Opportunities for media companies to start new and profitable initiatives in emerging markets remain greenfield. It is also less likely that the large platforms will have such a disruptive impact as witnessed in saturated markets.
The lucrative opportunities opening up to media companies in emerging markets will for the most part emerge because of the expected huge growth in media consumption. In fact, it’s still early days for the rapid spread of mobile internet access in new markets such as Mexico, India and Africa and we can expect mobile users with internet access to double in coming years. This stands in vast contrast to saturated markets such as the US, Europe and Japan where markets are likely to “beat up” both incumbents and startups, Marcus Brauchli, co-founder and managing partner at venture-capital firm focused on media and media-related technologies, North Base Media, told delegates to this year’s Digital Innovators’ Summit in Berlin.
Brauchli, a former editor at the Wall Street Journal and The Washington Post, said one of the reasons he started North Base Media was because he realised the world is likely to see dramatic growth in media consumption similar to that witnessed in the middle to late 1990s in China. “This will occur in accelerated forms in emerging markets around the world.”
According to Brauchli, the lucrative and exciting opportunities for talented companies with fresh initiatives now lie firmly in emerging markets because these markets are still far from saturated. “If you are an incumbent player in a saturated market at a time of disruption it really sucks. The market beats you up. It is bloody. If you’re an incumbent you will lose market share and undergo all kinds of painful transition. If you’re a startup… you’re going to burn bonfires of cash trying to get into it at all.”
Building market share
By contrast, he said, “to create media in much of the rest of the world is still greenfield. People in many countries have little media choice until they get their first mobile phone”. To create a successful media company in markets such as these “you don’t need to steal market share, you build it”.
All of this, he said, is made possible simply because of the rapid spread of mobile internet access globally. “Half the people in key areas of emerging markets still lack mobile internet access. They may have phones, but they operate mainly on wifi and pre-paid plans. This will change dramatically over the next five years. Some countries may even leap directly into the firehose of data 5G… But no matter how these markets get there, there will be a doubling of mobile internet access in most of the word and that will create many new media opportunities as well as (media) companies.”
He referenced Mexico as an example – a country with around 75 million people under the age of 35. Fewer than one in two have internet access on a phone. “Many don’t have data plans and many more only use pre-paid data. In other words, they are abstemious with their data usage. They avoid looking at videos and streaming music when they are not in a wifi zone.”

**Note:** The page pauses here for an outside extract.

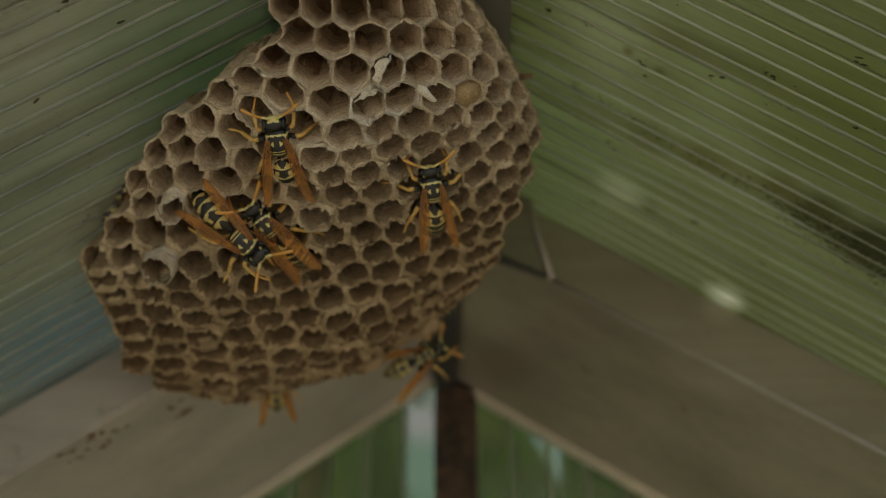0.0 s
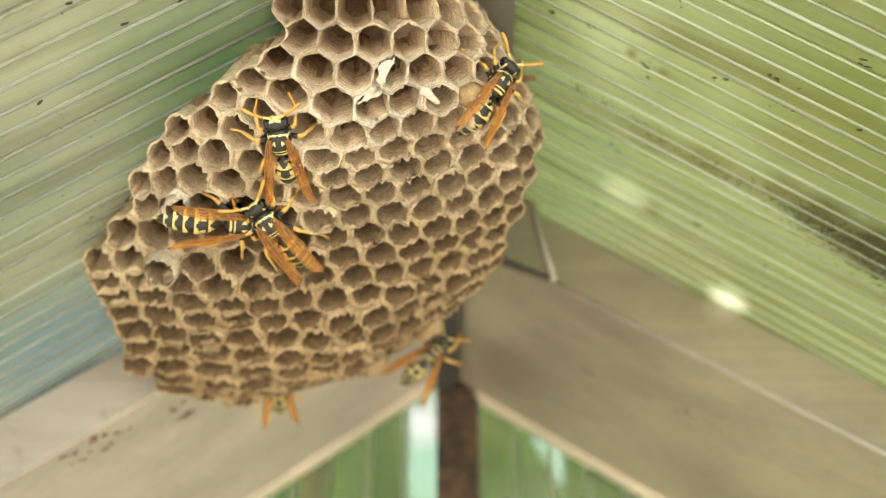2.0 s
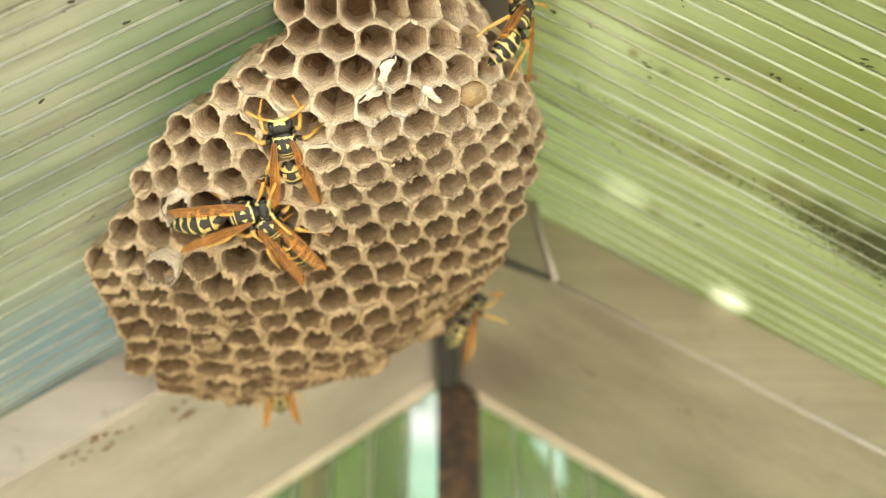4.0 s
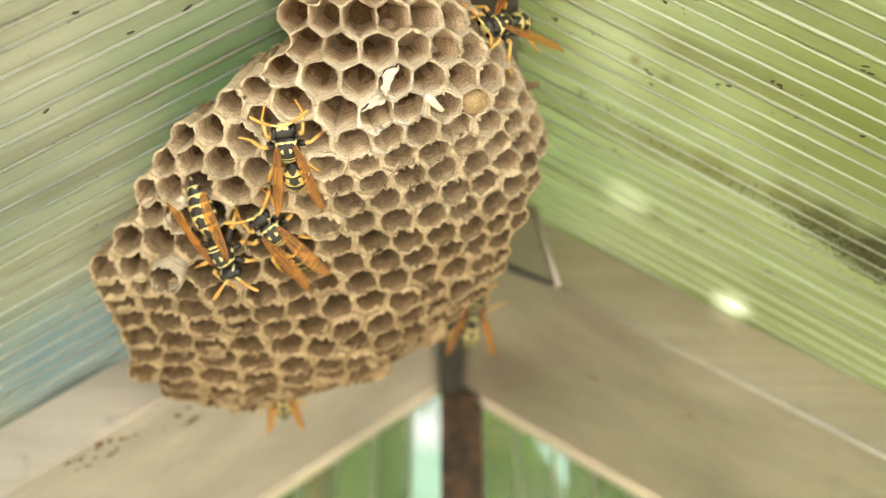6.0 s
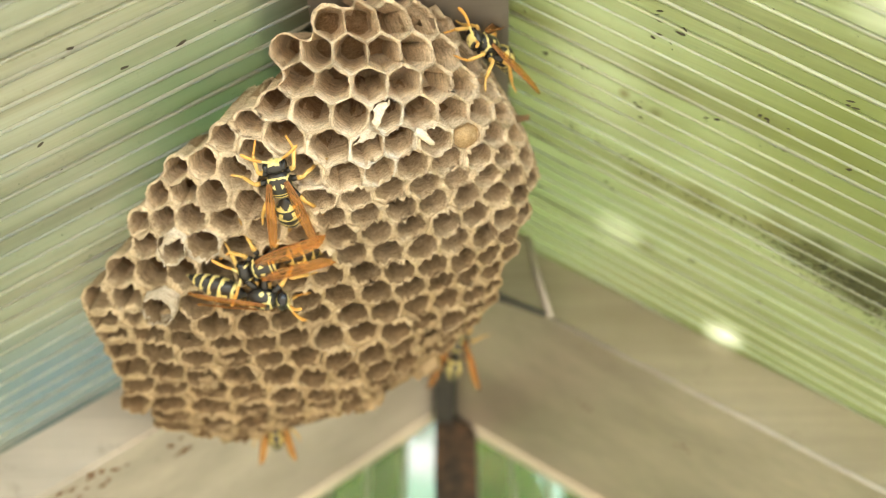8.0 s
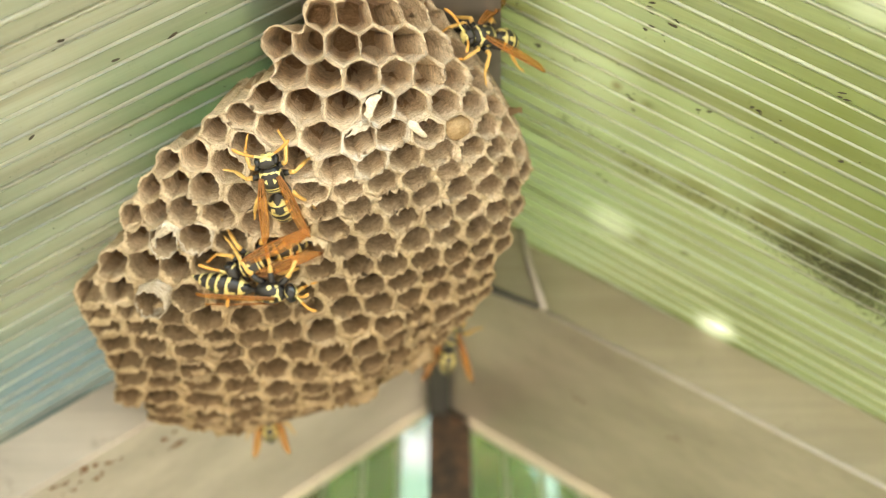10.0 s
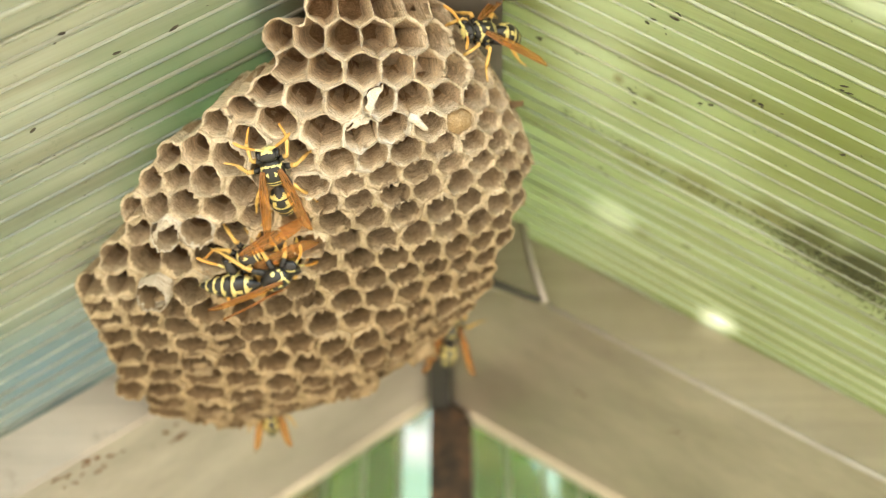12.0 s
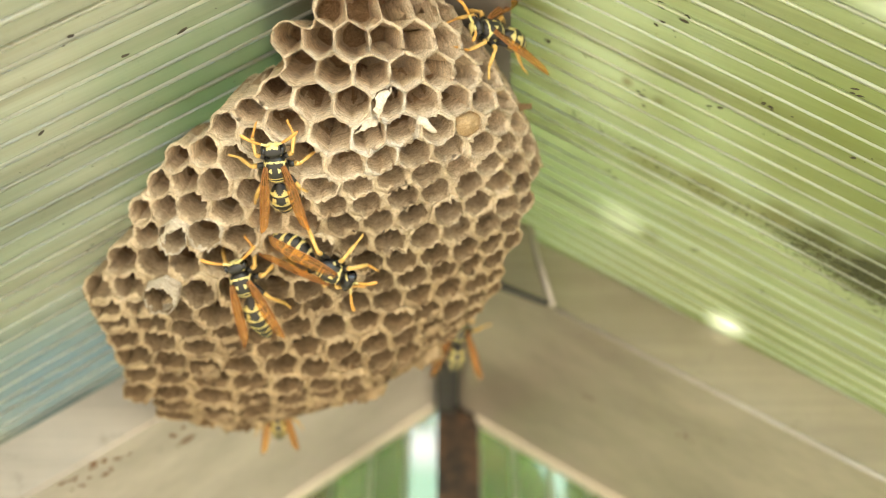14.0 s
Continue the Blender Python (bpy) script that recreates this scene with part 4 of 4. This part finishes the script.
def motions():
    walk(wasp_a, [
        (0, pose(-0.02762, 0.12672, 1.9974, 158, -5.1, -2.9)),
        (2, pose(-0.02791, 0.1265, 1.99764, 157.8, -5, -3)),
        (3, pose(-0.0276, 0.12736, 1.99744, 158.5, -5.9, -4.2)),
        (5.5, pose(-0.02729, 0.12605, 1.99727, 157.9, -5.8, -4)),
        (6, pose(-0.02727, 0.12588, 1.9972, 157.9, -5.8, -4.1)),
        (6.5, pose(-0.02724, 0.12609, 1.99718, 158.1, -6.6, -5.2)),
        (7, pose(-0.02722, 0.1259, 1.99702, 157.9, -5.9, -4.2)),
        (7.5, pose(-0.02709, 0.12543, 1.9963, 158.3, -7.2, -5.9)),
        (8, pose(-0.02704, 0.12521, 1.99612, 158.3, -7.3, -5.9)),
        (10.5, pose(-0.02715, 0.12584, 1.9961, 158.5, -7.1, -5.6)),
        (11.5, pose(-0.02713, 0.12588, 1.99606, 158.6, -7.5, -6.1)),
        (12.5, pose(-0.02716, 0.12554, 1.99618, 158.4, -7.4, -6)),
        (13, pose(-0.02734, 0.12537, 1.99603, 158.4, -7.4, -6.1)),
        (13.5, pose(-0.02728, 0.1253, 1.99604, 158.1, -5.8, -3.7)),
        (14, pose(-0.02789, 0.12491, 1.9968, 157.2, -3.9, -1.4)),
    ])
    walk(wasp_b, [
        (0, pose(-0.03501, 0.14247, 1.98731, -134.8, 35.5, 145.9)),
        (0.5, pose(-0.03525, 0.14213, 1.98773, -138.7, 28.7, 138.4)),
        (1, pose(-0.03655, 0.14118, 1.98929, -152.4, 31.8, 120.6)),
        (1.5, pose(-0.03623, 0.14153, 1.98871, -143.7, 29.1, 131.2)),
        (2, pose(-0.03627, 0.14050, 1.99038, 165.4, 33.9, 101.0)),
        (2.5, pose(-0.03533, 0.13684, 1.99103, 161.9, 31.0, 70.1)),
        (3, pose(-0.03541, 0.13663, 1.99136, 161.0, 30.7, 69.2)),
        (5.5, pose(-0.03678, 0.14213, 1.98776, -147.3, 22.3, 124.9)),
        (6, pose(-0.04050, 0.14282, 1.98681, -142.9, 2.7, 153.6)),
        (6.5, pose(-0.04019, 0.14577, 1.98758, -153.6, -0.8, 138.2)),
        (7, pose(-0.03818, 0.14645, 1.98634, -160.5, -10.3, 125.4)),
        (7.5, pose(-0.03315, 0.14645, 1.98608, -174.0, -18.2, 111.8)),
        (8, pose(-0.03218, 0.14611, 1.98606, -172.1, -15.9, 92.9)),
        (8.2, pose(-0.03147, 0.14620, 1.98607, -177.4, -15.8, 98.0)),
        (10.3, pose(-0.02896, 0.14532, 1.98519, -176.7, -15.5, 90.8)),
        (10.5, pose(-0.02866, 0.14553, 1.98503, -177.1, -15.5, 90.6)),
        (11, pose(-0.02815, 0.14482, 1.98612, 172.9, -15.2, 87.0)),
        (11.5, pose(-0.02772, 0.14462, 1.98643, 163.3, -15.3, 83.3)),
        (12, pose(-0.02847, 0.14464, 1.98641, 161.1, -15.2, 82.7)),
        (12.3, pose(-0.02763, 0.14425, 1.98700, 161.0, -15.3, 82.7)),
        (12.5, pose(-0.02849, 0.14466, 1.98637, 163.7, -15.3, 83.8)),
        (12.8, pose(-0.02936, 0.14523, 1.98497, 173.1, -15.1, 87.2)),
        (13, pose(-0.02926, 0.14539, 1.98472, 172.7, -15.1, 87.0)),
        (13.3, pose(-0.03389, 0.14631, 1.98666, 170.1, 15.2, 32.7)),
        (13.5, pose(-0.03444, 0.14649, 1.98639, 156.2, 6.7, 17.6)),
        (14, pose(-0.03618, 0.14607, 1.98693, 155.6, -10.8, -9.5)),
    ])
    # while it bites, its head nods down and its tail curls towards the other
    for name, turn in (("head", -40), ("abdomen", 12)):
        rest = limbs_b[name, 0].matrix_basis.copy()
        neck = pose(0, -0.9 * MM, 0) if name == "head" else Matrix()
        bent = rest @ neck @ pose(0, 0, 0, turn, 0, 0) @ neck.inverted()
        walk(limbs_b[name, 0], [(0, rest), (11, rest), (11.5, bent), (13, bent), (13.3, rest), (14, rest)])
    walk(wasp_c, [
        (0, pose(-0.03129, 0.14207, 1.99075, 158.3, -21.7, -28.9)),
        (1.5, pose(-0.03088, 0.13926, 1.98960, 157.3, -20.3, -26.4)),
        (3, pose(-0.03138, 0.14217, 1.99057, 158.1, -21.2, -28.4)),
        (5.5, pose(-0.03100, 0.13934, 1.98951, 162.2, -22.2, -30.0)),
        (6, pose(-0.03133, 0.14201, 1.99081, 161.9, -22.1, -30.1)),
        (6.5, pose(-0.03173, 0.14186, 1.99077, 161.8, -23.1, -31.8)),
        (7, pose(-0.03065, 0.13917, 1.98978, 161.2, -22.7, -31.3)),
        (7.5, pose(-0.03038, 0.14239, 1.99017, 179.0, -32.6, -89.0)),
        (8, pose(-0.03155, 0.14141, 1.99009, -162.5, -29.4, -109.1)),
        (8.2, pose(-0.03174, 0.14165, 1.98972, -160.2, -28.9, -111.8)),
        (10.3, pose(-0.03261, 0.14258, 1.98958, -157.4, -28.6, -115.1)),
        (10.5, pose(-0.03260, 0.14265, 1.98947, -157.6, -28.6, -114.9)),
        (11, pose(-0.03281, 0.14244, 1.98980, -157.0, -28.6, -115.5)),
        (11.5, pose(-0.03319, 0.14235, 1.98994, -158.2, -28.9, -114.3)),
        (12, pose(-0.03323, 0.14253, 1.98966, -154.3, -27.8, -118.5)),
        (12.5, pose(-0.03224, 0.14245, 1.98978, -153.0, -27.3, -119.9)),
        (13, pose(-0.03004, 0.14328, 1.98879, -149.3, -19.0, -140.8)),
        (13.3, pose(-0.02601, 0.14163, 1.98939, -148.2, 13.0, 165.9)),
        (13.5, pose(-0.02410, 0.14133, 1.98953, -167.7, 7.0, 152.6)),
        (14, pose(-0.02015, 0.14299, 1.98767, -162.7, 5.1, 118.2)),
    ])
    walk(wasp_d, [
        (0, pose(-0.00185, 0.13765, 1.99529, 151, -13.4, 1.2)),
        (0.2, pose(0.00021, 0.13365, 1.99725, 148.4, -6.8, 15.1)),
        (0.4, pose(0.0022, 0.12999, 1.9992, 146.6, 1.1, 29.6)),
        (0.6, pose(0.00716, 0.12991, 2.00255, 136.9, 8.5, 42.6)),
        (0.8, pose(0.00858, 0.12853, 2.00487, 134.4, 5.1, 39.7)),
        (1, pose(0.00717, 0.12675, 2.00492, 134.3, -2.3, 31.7)),
        (1.5, pose(0.00869, 0.1262, 2.0066, 125.9, 1.8, 33.2)),
        (2, pose(0.00931, 0.12513, 2.00925, 124.6, 13.3, 40.8)),
        (2.5, pose(0.01132, 0.12343, 2.01203, 109.1, 20.1, 47.1)),
        (3, pose(0.01337, 0.12323, 2.01618, 110.1, 7.4, 61.7)),
        (5.3, pose(0.01107, 0.11933, 2.02285, 87.1, -13.5, 27.4)),
        (5.5, pose(0.01060, 0.12076, 2.02245, 166.7, -60.6, -10.8)),
        (6, pose(0.00909, 0.1217, 2.02168, -88.9, -53.2, -151.6)),
        (6.5, pose(0.00843, 0.12143, 2.02328, -89, -53, -151.4)),
        (7, pose(0.00905, 0.12156, 2.0229, -88.7, -53.1, -151.7)),
        (7.5, pose(0.00839, 0.11842, 2.0218, -66.7, -69.2, -157.2)),
        (8, pose(0.00826, 0.11837, 2.02183, -68.1, -69.1, -156)),
        (8.2, pose(0.00807, 0.11846, 2.02171, -68, -69.1, -156.1)),
        (10.3, pose(0.00889, 0.11826, 2.02201, -88.2, -62, -154.1)),
        (10.5, pose(0.00851, 0.11835, 2.02189, -88.8, -61.1, -154.5)),
        (11, pose(0.00835, 0.11829, 2.02199, -90.7, -62.2, -154.3)),
        (12, pose(0.00866, 0.11851, 2.02166, -88, -63.5, -154.1)),
        (12.5, pose(0.00874, 0.11842, 2.0218, -86.8, -67.3, -152.2)),
        (13, pose(0.00859, 0.11829, 2.02199, -87.4, -71.7, -149.2)),
        (13.5, pose(0.00866, 0.11831, 2.02194, -87.8, -69.4, -150)),
        (14, pose(0.00855, 0.11822, 2.02212, -84.1, -69.9, -150.5)),
    ])
    walk(wasp_e, [
        (0, pose(-0.00382, 0.19505, 1.99011, 142.9, 41.8, 47.3)),
        (0.5, pose(-0.00517, 0.1953, 1.98969, 144.8, 43.5, 50.2)),
        (1, pose(-0.00372, 0.19495, 1.99086, 129.7, 20.7, 22.1)),
        (1.5, pose(-0.00368, 0.19477, 1.99065, 133, 28.7, 29.9)),
        (2, pose(-0.00263, 0.19465, 1.99116, 133, 28.7, 29.5)),
        (2.5, pose(0.00082, 0.19167, 1.99137, 126.3, 60.4, 24.1)),
        (3, pose(0.00248, 0.19215, 1.99178, 109.3, 65.1, 4.4)),
        (3.2, pose(0.00416, 0.19083, 1.99381, 109.3, 61.6, 1.4)),
        (5.3, pose(0.00634, 0.1979, 2.00432, 133.5, -0.7, 8)),
        (5.5, pose(0.00626, 0.19779, 2.00441, 133.5, -0.7, 8)),
        (6, pose(0.00594, 0.19743, 2.00468, 133.6, -0.7, 8)),
        (7.5, pose(0.00375, 0.19719, 2.00396, 133.3, -0.9, 8.6)),
        (14, pose(0.00375, 0.19719, 2.00396, 133.3, -0.9, 8.6)),
    ])
    walk(wasp_f, [
        (0, pose(-0.03784, 0.19700, 1.98590, 139.2, -9.3, 5.1)),
        (7.5, pose(-0.03784, 0.19700, 1.98590, 139.2, -9.3, 5.1)),
        (14, pose(-0.03784, 0.19700, 1.98590, 139.2, -9.3, 5.1)),
    ])
    walk(wasp_g, [
        (0, pose(-0.06047, 0.14849, 2.00304, 143.7, 33.1, 23.4)),
        (1, pose(-0.06141, 0.14875, 2.00317, 143.6, 33.4, 23.4)),
        (1.5, pose(-0.06017, 0.14846, 2.00333, 144.5, 33.8, 24.7)),
        (2, pose(-0.06045, 0.15078, 2.00338, 144.5, 33.4, 24.8)),
        (2.5, pose(-0.05979, 0.15771, 2.00514, 145.8, 31.2, 26.7)),
        (3, pose(-0.06104, 0.16611, 2.00783, 144.9, 28.9, 27.4)),
        (5.3, pose(-0.06157, 0.16108, 2.00838, 146.6, -35.2, -46.1)),
        (7.5, pose(-0.06121, 0.16003, 2.00795, 146.4, -35.4, -46.1)),
        (14, pose(-0.06121, 0.16003, 2.00795, 146.4, -35.4, -46.1)),
    ])

    def sway(limb, turn, period, start, end, phase=0.0, slow=0.0):
        """A limb that swings about its joint by some degrees while its wasp is busy."""
        rest = limb.matrix_basis.copy()
        rows, t = [(0, rest)], 0.1
        while t < 13.95:
            live = 1.0 if start <= t <= end else slow
            a = math.sin(2 * math.pi * t / period + phase) * live
            rows.append((round(t, 2), rest @ pose(0, 0, 0, turn[0] * a, turn[1] * a, turn[2] * a)))
            t += 0.2
        rows.append((14, rest))
        walk(limb, rows)

    for limbs, start, end in ((limbs_a, 12.8, 14), (limbs_b, 0, 14), (limbs_c, 5.8, 14), (limbs_d, 0, 8.2), (limbs_e, 0, 5.3), (limbs_g, 0, 3)):
        for s in (-1, 1):
            sway(limbs["antenna", s], (9, 0, 7 * s), 0.9 if s > 0 else 1.1, start, end, s, 0.25)
            for n, leg in enumerate(("front", "middle", "hind")):
                sway(limbs[leg, s], (4, 0, 9), 0.8, start, end, math.pi * (n % 2) + (0 if s > 0 else math.pi), 0.05)
    # the walking wasp spreads its wings a little once it has climbed to the rim
    for s in (-1, 1):
        rest = limbs_d["wing", s].matrix_basis.copy()
        wide = rest @ pose(0, 0, 0, 0, 0, 26 * s)
        walk(limbs_d["wing", s], [(0, rest), (3.2, rest), (5.3, wide), (14, wide)])


motions()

Erosion of monopoly dominance
At the same time there is an interesting parallel trend, he said. “There’s an erosion of the monopoly dominance of the entertainment and telephony industries. Where once there were one telephone operator in Mexico, now there are several… And people are not watching as much television from the traditional providers because they are spending more time with American digital entertainment providers such as Netflix.”
It means “secular trends” are already in place for new domestic media companies to grow their business. Brauchli references several interesting examples to prove his point. One company in India is sharing news via WhatsApp. This initiative is already branching into Africa.
Another created an online video channel dedicated to sharing football highlights in Mexico. It is similarly successful. One company singled out by Brauchli, is Pictoline. It is experimenting with fresh and original ways to create and share content in Mexico by creating funny, yet distinctive, illustrations about news and current affairs that is finding massive traction with younger audiences. These images are easy to share on social media and the business model is as he puts it “kind of genius”. Once a week they do a sponsored illustration. The opportunity comes at a premium price and clients can expect to have their illustration, created in-house by Pictoline with full disclosure that it is sponsored, to be shared with millions of followers.
Control over their media destiny
Brauchli said many media analysts ask if challenges similar to those that face saturated markets will not soon also threaten emerging markets. They argue that as soon as these markets become more saturated, increased supply will drive down the price of advertising while the big platforms who already dominate monetising from digital media advertising eat up the bulk of the profits. But Brauchli is much more optimistic.
“First of all, new media consumers in these markets are often new to media. In India and Mexico fewer than one in ten people have ever subscribed to a newspaper or a magazine in their lifetimes. They may have watched television but control over their media destiny by choosing a brand they like and identifying with it is a completely new thing.”
There are also other trends that may favour media in growth markets, although some of these trends also apply to saturated markets. These include:
– Content providers who provide specialised content creates the highest income potential. “There are riches in niches” and in emerging markets “you can create such a space”.
– New media players in emerging markets are finding ways to give advertisers precision engagement and audience data that will rival the platforms.
– Publishers will continue to be wary of platform dominance and therefore experimentation with ways to avoid platforms will increase. “Publishers are tired of being exploited,” he said and this trend will continue in growth markets. “There is a sense that the big platforms are practicing neo-colonialism in their markets.” He said the way India has been regulating big technology might be an indication of what will happen in other markets.